福岡県立美術館と石橋美術館、両館同時開催の髙島野十郎展を見に行った。野十郎の血縁の方とお会いして、原画も見せて頂いた。おそらく1920年前後に描かれた初期のものらしきその作品は、ヨーロッパ渡航直後に大量に捨てられた作品群の生き残りだった。渡航後に明るい色調に変わるので、作品を破棄することによって、それまでの自分から脱皮を計ったのだと思う。サインがなかったため出品されなかったらしいが、それはこの作品が未完成だったからだ。もしかしたら野十郎は未完の絵が世に出るのを望まなかったのかもしれない。しかし僕はこの絵に宿るエネルギーのほんの入り口だけでも、多くの人に見て欲しかった。だから血縁の方にお願いして、写真を一枚だけここで公開させていただくことにした。僕はこの作品に対して小さな責任を負うことによって、間接的にもっと野十郎に近づきたかったのかもしれない。

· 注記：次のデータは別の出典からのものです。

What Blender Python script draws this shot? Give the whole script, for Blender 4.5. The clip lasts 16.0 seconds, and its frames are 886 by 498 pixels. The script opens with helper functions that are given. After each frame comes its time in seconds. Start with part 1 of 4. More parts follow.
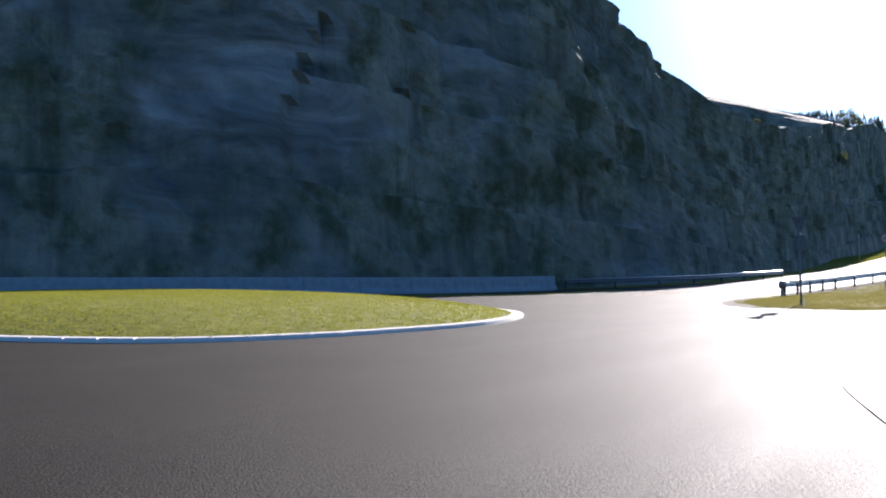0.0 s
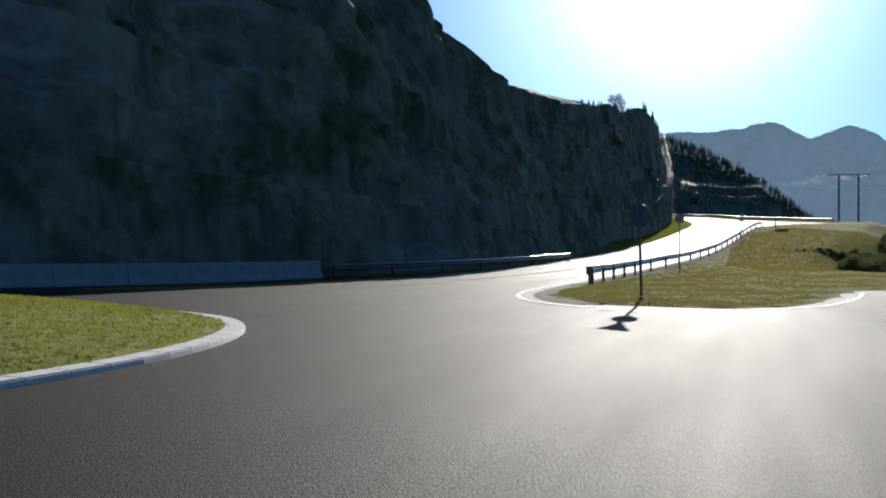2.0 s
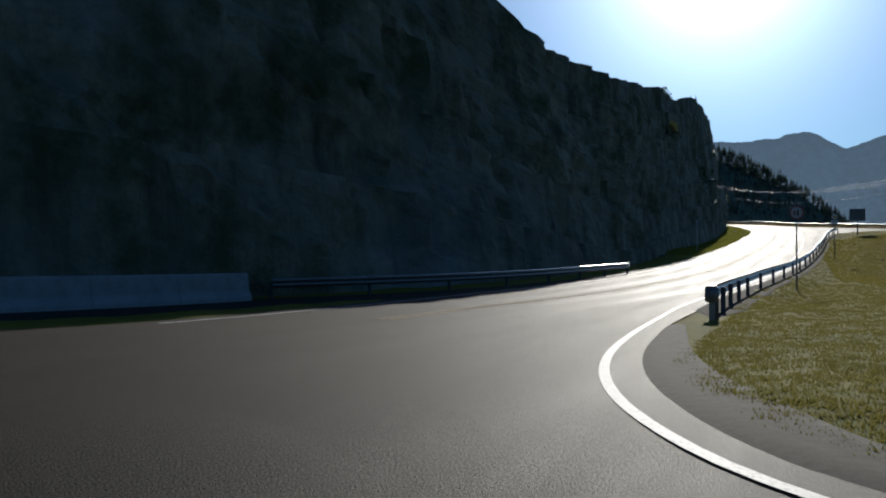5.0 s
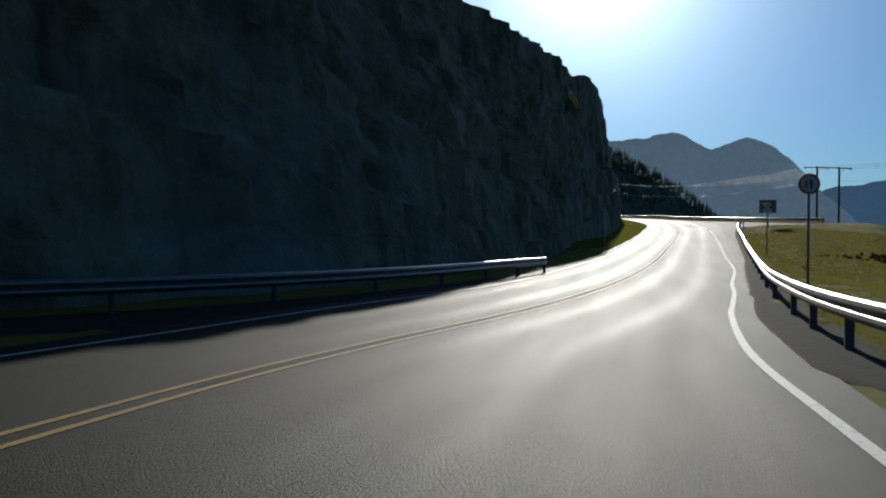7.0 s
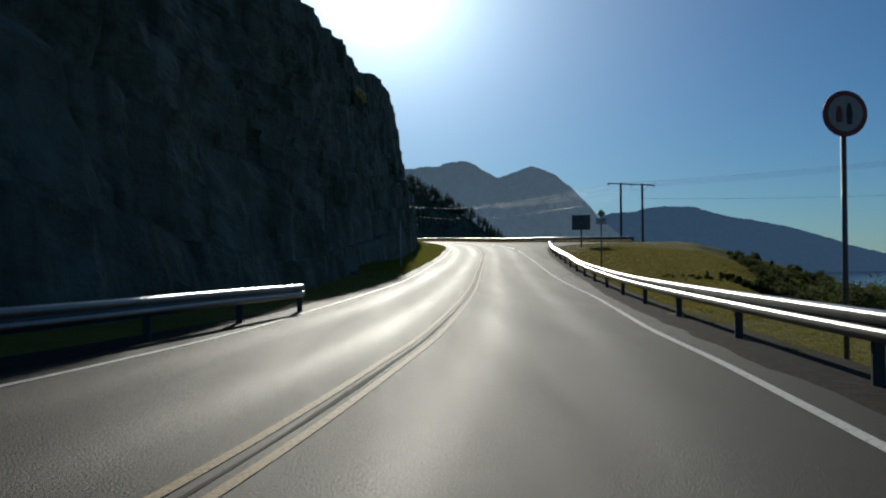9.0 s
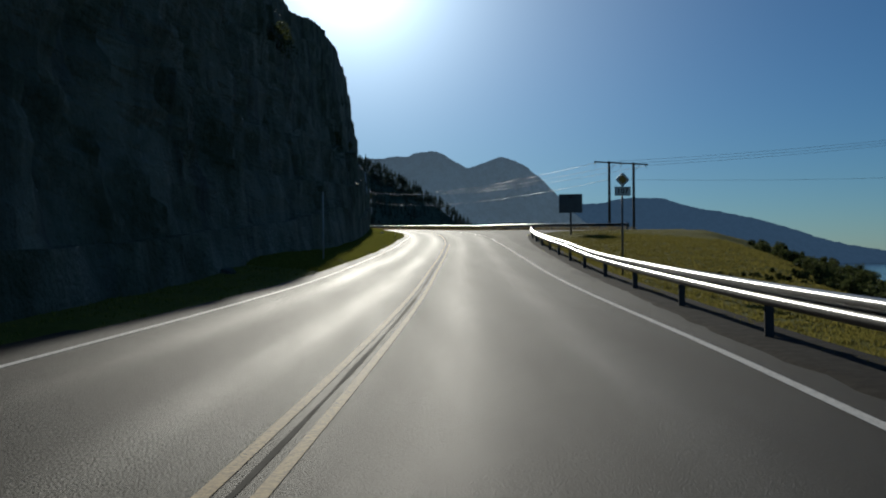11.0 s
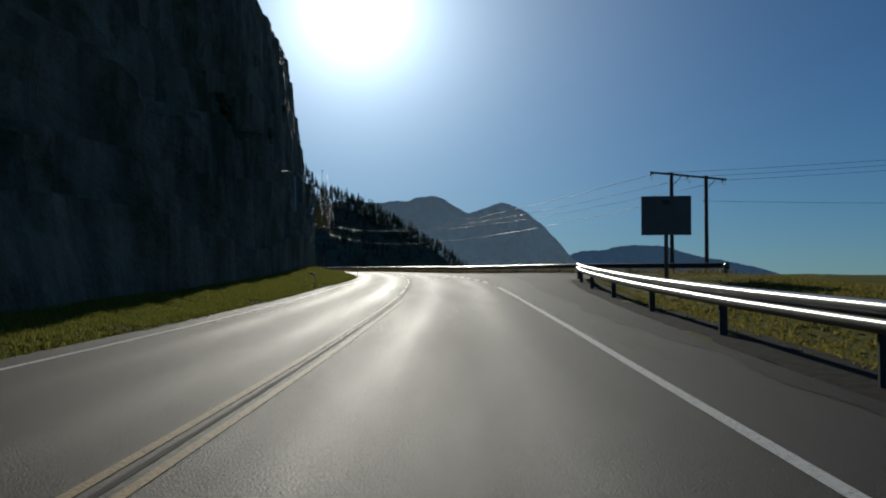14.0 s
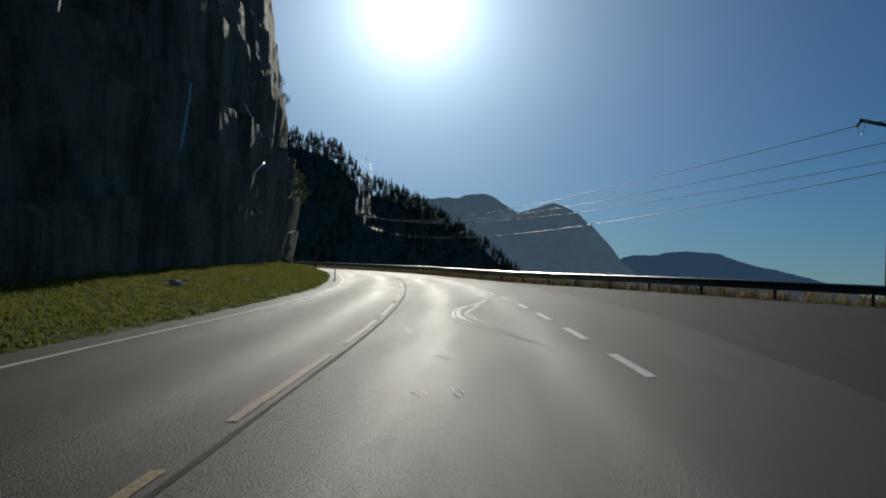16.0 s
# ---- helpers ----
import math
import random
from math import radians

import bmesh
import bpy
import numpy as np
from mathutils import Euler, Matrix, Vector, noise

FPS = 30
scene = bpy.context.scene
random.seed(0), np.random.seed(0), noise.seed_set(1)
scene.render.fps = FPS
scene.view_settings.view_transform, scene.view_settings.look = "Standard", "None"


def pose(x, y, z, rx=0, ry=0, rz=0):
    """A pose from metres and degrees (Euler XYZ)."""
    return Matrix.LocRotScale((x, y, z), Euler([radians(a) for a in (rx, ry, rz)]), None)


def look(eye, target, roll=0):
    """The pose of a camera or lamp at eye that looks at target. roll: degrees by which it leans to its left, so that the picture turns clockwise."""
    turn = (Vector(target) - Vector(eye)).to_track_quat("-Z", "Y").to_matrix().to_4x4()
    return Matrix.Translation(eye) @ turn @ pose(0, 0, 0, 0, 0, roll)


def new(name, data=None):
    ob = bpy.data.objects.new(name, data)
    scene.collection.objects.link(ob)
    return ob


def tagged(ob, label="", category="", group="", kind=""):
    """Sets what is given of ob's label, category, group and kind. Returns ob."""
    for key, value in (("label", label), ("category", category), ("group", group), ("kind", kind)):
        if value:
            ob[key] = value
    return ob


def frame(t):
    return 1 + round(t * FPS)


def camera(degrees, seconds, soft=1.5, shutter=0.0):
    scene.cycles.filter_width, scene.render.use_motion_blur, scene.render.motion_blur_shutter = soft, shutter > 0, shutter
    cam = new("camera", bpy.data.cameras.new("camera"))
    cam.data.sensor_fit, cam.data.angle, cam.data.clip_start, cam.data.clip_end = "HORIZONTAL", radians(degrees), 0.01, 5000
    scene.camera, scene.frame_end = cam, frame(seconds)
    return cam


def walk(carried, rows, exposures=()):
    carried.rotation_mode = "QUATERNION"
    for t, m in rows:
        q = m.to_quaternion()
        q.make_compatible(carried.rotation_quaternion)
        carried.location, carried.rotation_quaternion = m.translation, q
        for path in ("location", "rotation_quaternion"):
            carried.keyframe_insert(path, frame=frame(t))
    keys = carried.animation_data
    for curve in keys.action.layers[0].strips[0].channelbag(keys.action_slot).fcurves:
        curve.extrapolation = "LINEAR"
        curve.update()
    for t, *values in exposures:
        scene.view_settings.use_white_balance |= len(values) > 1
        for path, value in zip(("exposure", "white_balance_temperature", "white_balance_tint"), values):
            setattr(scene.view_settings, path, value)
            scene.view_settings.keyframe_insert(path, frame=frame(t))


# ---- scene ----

美術館に展示されているものではなく、本物の作品をこの手に抱いたとき、絵筆の先に集中する野十郎の背中がはっきりと見えた。それはとても鮮明だった。僕は絵を見ている肉体から魂が抜け出して、彼のアトリエを窓辺からそっと覗いている小鳥になっていた。
野十郎はいまだ謎が多い。今回、その謎を解き明かしたり、ますます複雑にさせる、新たに見つかった作品や写真が多くあった。今後、彼の研究が進み、知られていなかった作品も、もっと世に出てくると思う。彼が田中一村と並び、世に迎合せずに画業に邁進した、日本を代表する本物の芸術家であることは間違いないのだけど、今回の展示のように、新たな作品や写真が見られるのなら、僕はもっと多くの人に野十郎という名前を知って、作品に触れてもらい、彼の名を世に知らしめたいと思う。「そんなこと、どうでもいいんだよ」と天から彼の笑い声が聞こえるのだけど、油絵の特性を研究し尽くし、長持ちするためにさまざまな工夫を施して「自分の絵は千年は大丈夫だ」と発言した彼の隠された意志を、僕は千年先の人たちに紡いでいきたい。